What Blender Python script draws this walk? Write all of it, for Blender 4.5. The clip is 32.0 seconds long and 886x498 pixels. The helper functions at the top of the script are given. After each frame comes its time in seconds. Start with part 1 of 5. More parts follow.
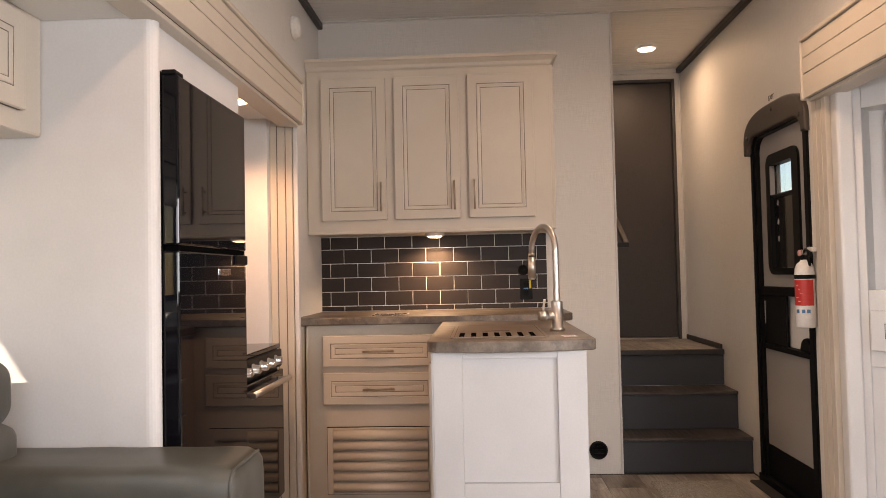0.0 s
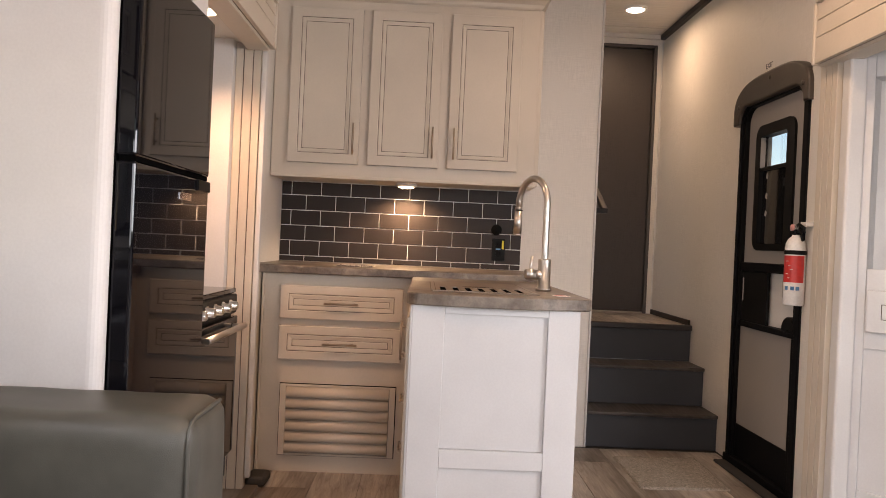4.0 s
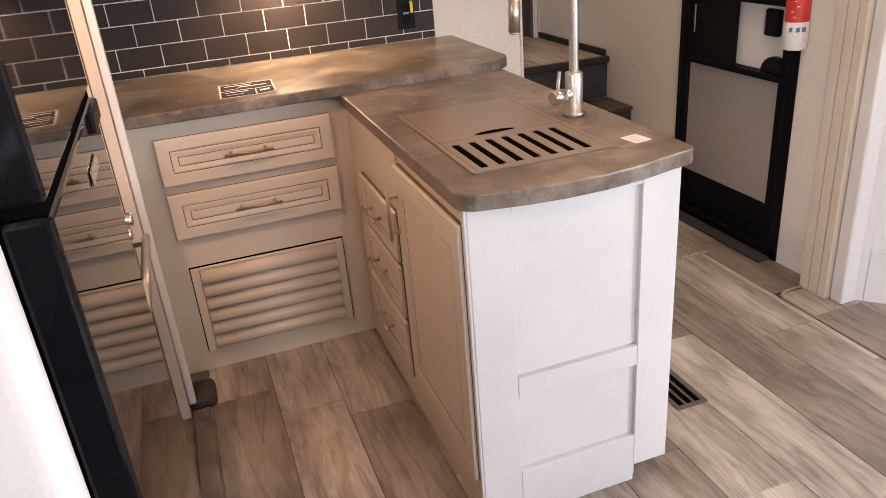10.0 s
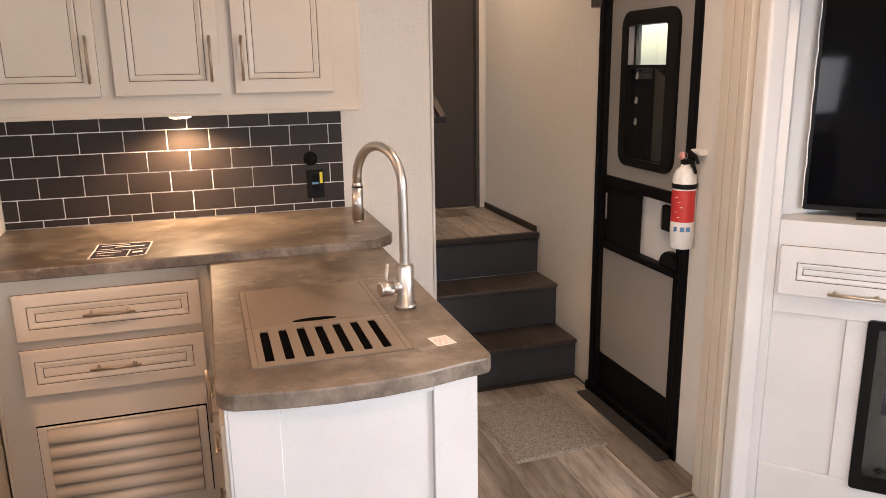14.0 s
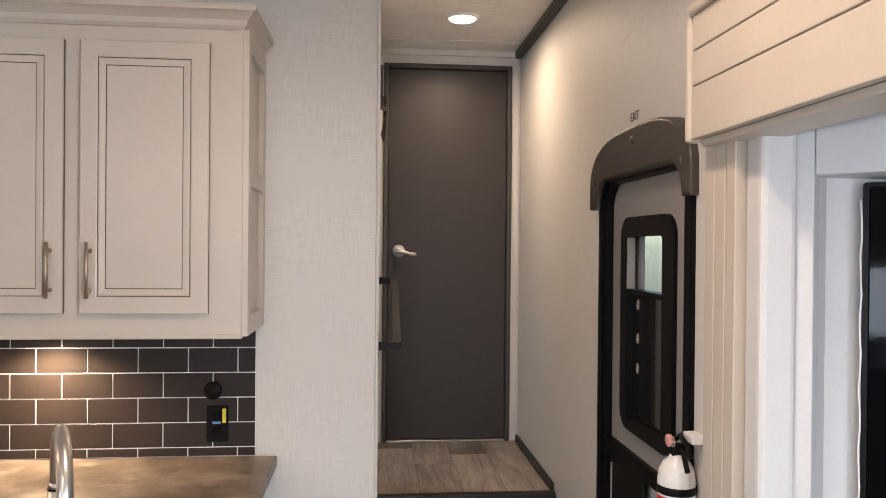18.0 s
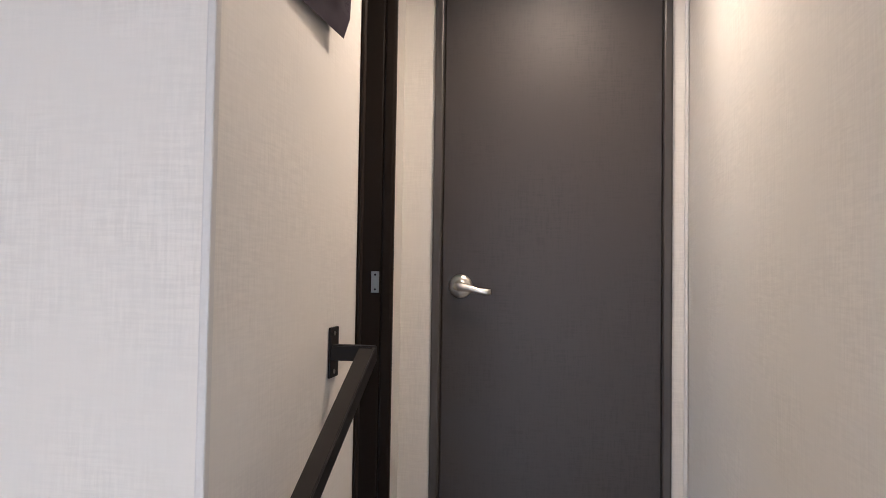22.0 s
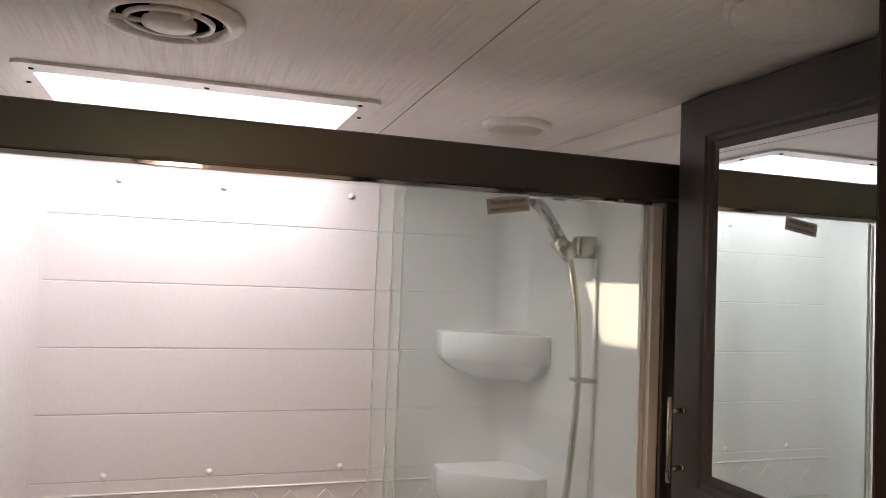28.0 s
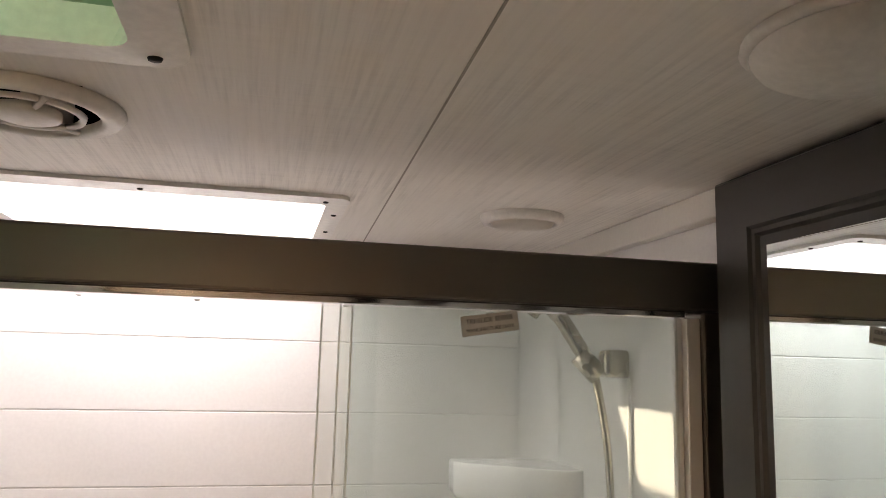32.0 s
----------------------------------------
Omit any images, then output the listing exactly.

What Blender Python script draws this walk? Write all of it, for Blender 4.5. The clip is 32.0 seconds long and 886x498 pixels. The helper functions at the top of the script are given. After each frame comes its time in seconds. Start with part 1 of 5. More parts follow.
0.0 s
4.0 s
10.0 s
14.0 s
18.0 s
22.0 s
28.0 s
32.0 s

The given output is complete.